Almost 75% of hedge funds using private cloud
Nearly three quarters of hedge funds are using a private cloud while half are using a private cloud exclusively, according to research by Eze Castle Integration.
Of those cloud users, 93% said they believed a private cloud set-up was more secure or just as secure as an on-premise infrastructure. Data security has been at the forefront of the minds of financial institutions amid several highly embarrassing leaks.
Earlier this year, 260 gigabytes of confidential data containing information on 120,000 offshore entities was leaked from the offices of Portcullis Trustnet, a Singapore-based fund administrator, to the International Consortium of Investigative Journalists prompting concern about client data security.
“Private clouds are more robust in terms of security and there are mechanisms in place to prevent data being leaked or stolen. There are enormous protections in place, which firms will not find on a public or hybrid cloud structure,” said Bob Guilbert, managing director at Eze Castle Integration in Boston.
The importance of data security was evidenced in a recent paper on systemic risk by the Depositary Trust & Clearing Corporation (DTCC), which identified cyber-crime as the biggest threat to market stability, putting it ahead of counterparty risk and concentration risk at central counterparty clearing houses (CCPs).
Cyber-threats can take many forms. The most obvious include denial of service, unwanted disclosure of non-public material data and the corruption of books and records. A DTCC survey of exchanges reported 53% had experienced a cyber-attack in the last 12 months. The reputational risk and potential systemic risk of falling victim to one of these attacks is enormous.
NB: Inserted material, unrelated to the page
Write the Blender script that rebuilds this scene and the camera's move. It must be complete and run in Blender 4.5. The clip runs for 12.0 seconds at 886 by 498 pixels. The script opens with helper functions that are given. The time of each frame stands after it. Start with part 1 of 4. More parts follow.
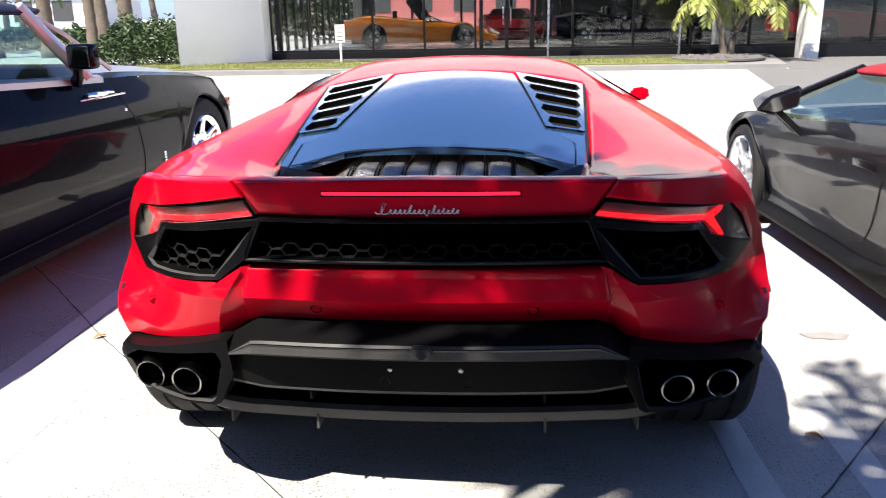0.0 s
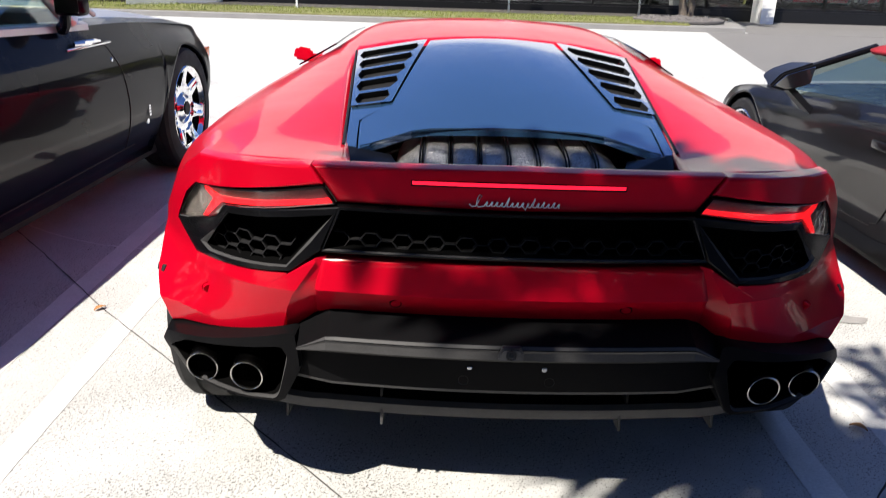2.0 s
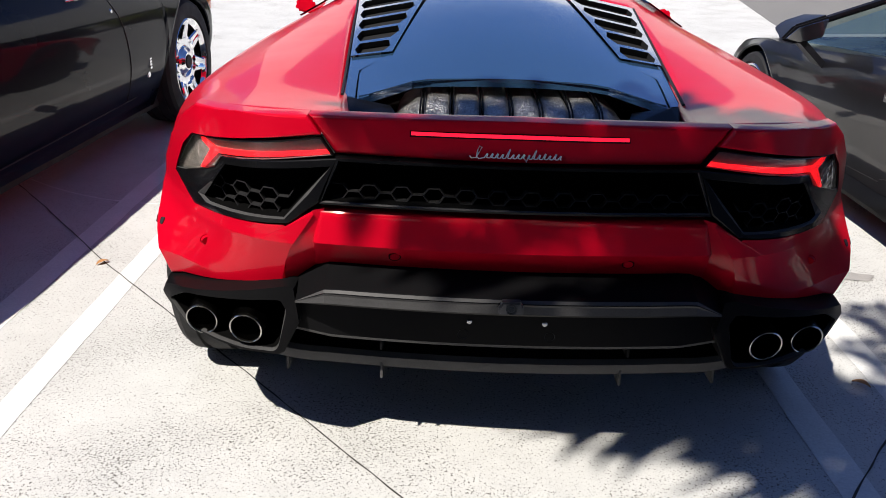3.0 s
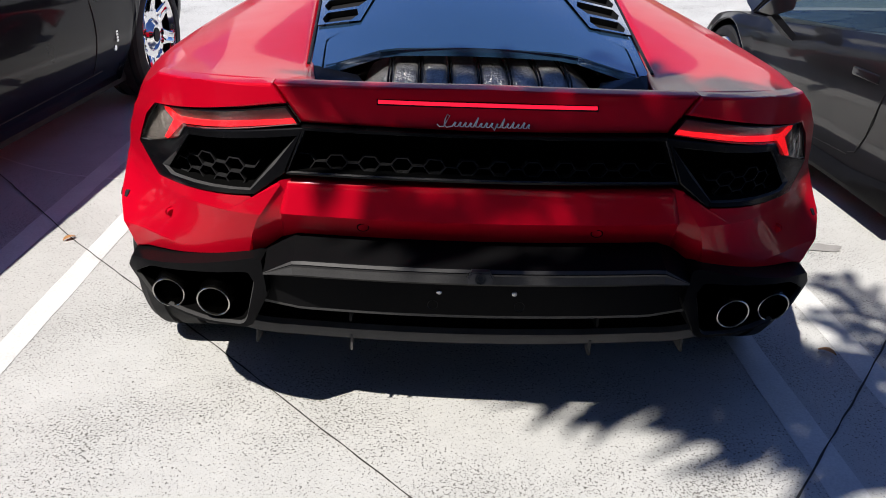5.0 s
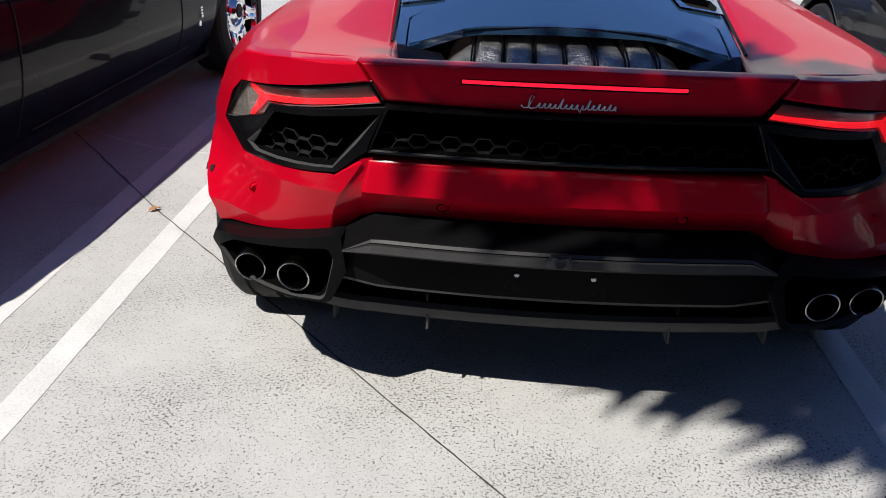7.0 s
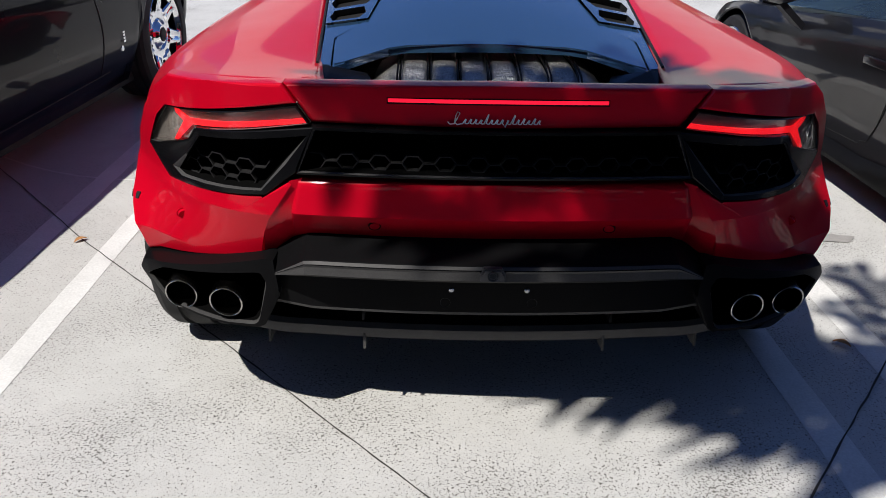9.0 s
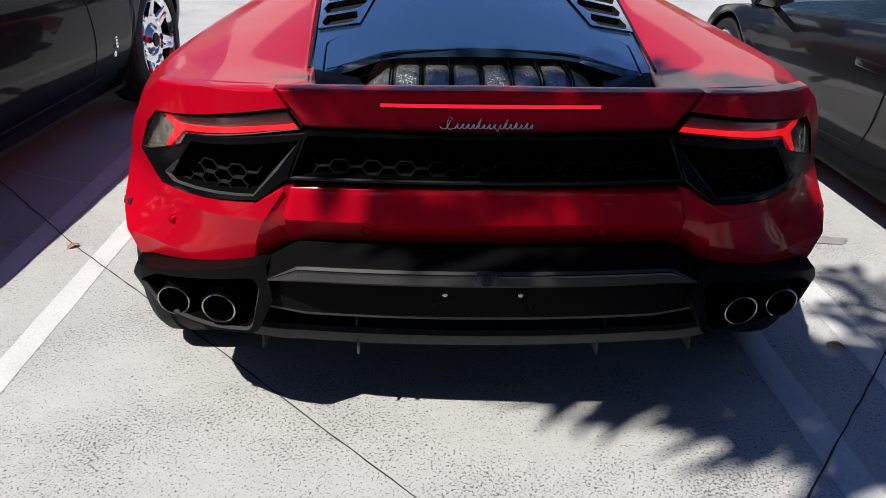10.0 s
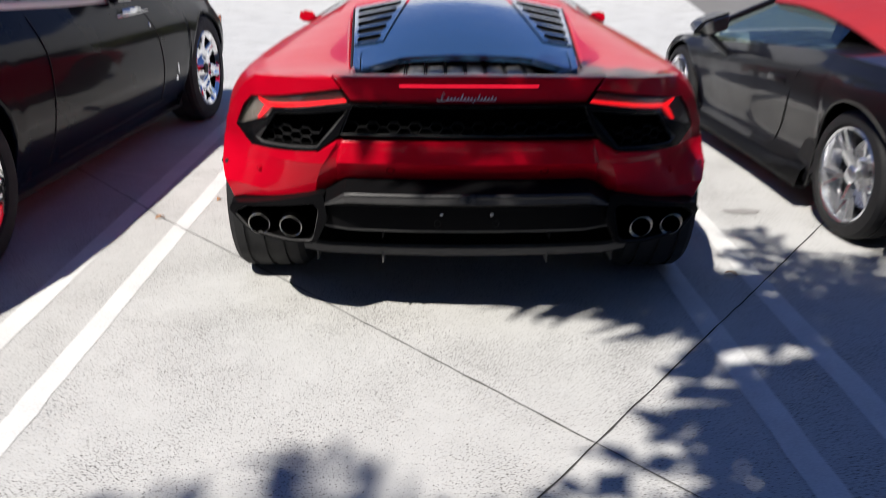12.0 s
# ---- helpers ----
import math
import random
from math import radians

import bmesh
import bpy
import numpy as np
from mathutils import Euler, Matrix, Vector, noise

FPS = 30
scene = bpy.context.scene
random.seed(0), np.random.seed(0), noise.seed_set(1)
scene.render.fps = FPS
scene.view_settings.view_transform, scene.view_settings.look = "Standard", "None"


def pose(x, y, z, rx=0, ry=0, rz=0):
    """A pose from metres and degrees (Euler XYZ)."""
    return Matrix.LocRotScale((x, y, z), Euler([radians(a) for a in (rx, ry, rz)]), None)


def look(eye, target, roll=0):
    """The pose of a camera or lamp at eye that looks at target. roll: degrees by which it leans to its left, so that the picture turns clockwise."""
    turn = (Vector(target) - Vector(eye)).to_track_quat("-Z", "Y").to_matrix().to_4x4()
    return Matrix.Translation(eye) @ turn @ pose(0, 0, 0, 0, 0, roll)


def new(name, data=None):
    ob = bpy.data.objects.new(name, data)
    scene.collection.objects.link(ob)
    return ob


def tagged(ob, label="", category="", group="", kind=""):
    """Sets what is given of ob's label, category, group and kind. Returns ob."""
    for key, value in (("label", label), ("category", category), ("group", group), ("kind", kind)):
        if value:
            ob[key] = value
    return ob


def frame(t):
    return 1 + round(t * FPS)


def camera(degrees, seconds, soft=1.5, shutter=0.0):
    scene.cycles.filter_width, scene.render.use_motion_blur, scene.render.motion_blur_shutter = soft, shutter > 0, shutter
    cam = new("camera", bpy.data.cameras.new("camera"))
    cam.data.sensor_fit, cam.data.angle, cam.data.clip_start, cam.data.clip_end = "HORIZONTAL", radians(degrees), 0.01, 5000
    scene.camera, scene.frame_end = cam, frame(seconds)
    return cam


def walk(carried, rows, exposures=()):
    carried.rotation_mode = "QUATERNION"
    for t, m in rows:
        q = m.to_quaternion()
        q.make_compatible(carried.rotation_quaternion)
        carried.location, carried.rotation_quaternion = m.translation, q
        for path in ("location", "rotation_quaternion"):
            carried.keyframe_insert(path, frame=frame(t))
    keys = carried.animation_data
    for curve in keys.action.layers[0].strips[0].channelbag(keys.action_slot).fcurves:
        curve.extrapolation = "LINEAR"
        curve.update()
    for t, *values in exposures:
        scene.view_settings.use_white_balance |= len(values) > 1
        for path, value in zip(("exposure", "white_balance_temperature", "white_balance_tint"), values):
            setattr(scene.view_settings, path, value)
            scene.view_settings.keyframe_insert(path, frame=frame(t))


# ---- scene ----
# Camera: seconds, x, y, z, yaw, pitch, lean to the right
cam = camera(58.12, 12.0, soft=0.85, shutter=0.35)
PATH = [
    (0.0, 0.192, -1.783, 1.324, 4.47, -16.61, 1.07),
    (0.5, 0.103, -1.770, 1.370, 7.11, -14.98, -1.11),
    (0.7, 0.046, -1.763, 1.395, 11.14, -13.59, 0.59),
    (0.9, -0.011, -1.713, 1.406, 15.45, -13.34, 0.63),
    (1.0, -0.034, -1.703, 1.411, 14.79, -13.78, 0.51),
    (1.2, -0.072, -1.681, 1.406, 12.40, -15.96, 0.10),
    (1.5, -0.123, -1.666, 1.401, 1.72, -16.79, 0.54),
    (1.8, -0.148, -1.672, 1.388, -0.77, -18.31, -1.59),
    (2.0, -0.162, -1.652, 1.379, -0.05, -20.09, -1.71),
    (2.5, -0.151, -1.633, 1.365, 0.40, -22.21, -1.74),
    (4.5, -0.138, -1.641, 1.352, 0.21, -24.31, -1.78),
    (5.0, -0.126, -1.633, 1.341, -1.47, -24.65, -2.11),
    (5.5, -0.141, -1.622, 1.340, 1.16, -25.93, -1.72),
    (6.0, -0.146, -1.622, 1.336, 3.77, -26.47, -1.50),
    (6.5, -0.152, -1.619, 1.342, 4.57, -26.54, -1.51),
    (8.5, -0.137, -1.626, 1.343, -0.52, -25.22, -1.07),
    (9.0, -0.135, -1.625, 1.346, -0.85, -25.08, -1.02),
    (9.5, -0.136, -1.623, 1.344, -1.06, -24.87, -0.86),
    (10.0, -0.130, -1.620, 1.347, -1.21, -24.82, -0.85),
    (10.5, -0.132, -1.642, 1.338, -0.80, -24.71, -0.10),
    (11.0, -0.150, -1.748, 1.350, -1.10, -24.82, -0.30),
    (11.5, -0.150, -2.040, 1.350, -0.80, -24.55, -0.25),
    (11.8, -0.130, -2.350, 1.372, -0.20, -25.00, -0.40),
    (12.0, -0.110, -2.625, 1.405, -0.58, -21.95, -0.28),
]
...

Business drivers for increased cloud adoption include easy access and simplified application management, greater control over IT costs, reduced complexity and management of IT and improved disaster recovery and business continuity planning (BCP), said the Eze Castle Integration survey. The latter is of particular concern to regulators and investors following Hurricane Sandy in 2012 when a number of disaster recovery and BCP systems were found wanting.
The Securities and Exchange Commission (SEC), Commodity Futures Trading Commission (CFTC)’s Division of Swap Dealer and Intermediary Oversight and the Financial Industry Regulation Authority (FINRA) have all advised firms to prepare for widespread disruption by ensuring they have fully functioning secondary locations to work from, communication plans and regular stress testing of these procedures. It also recommended firms improve their recovery time after disruptive events.
“Regulators urged asset management firms to ensure they had the correct systems in place for BCP and disaster recovery planning. We find that cloud services tick many of the regulators’ boxes on this issue,” commented Guilbert.
Institutional investors have also made it no secret they expect hedge funds to have quality cloud infrastructure. “Institutional investors are more accepting of the private cloud and many are conducting rigorous operational due diligence on how managers’ disaster recovery and BCP systems work in practice, as well as their security procedures. Service providers such as us are routinely questioned by investors about how our cloud product works,” said Guilbert.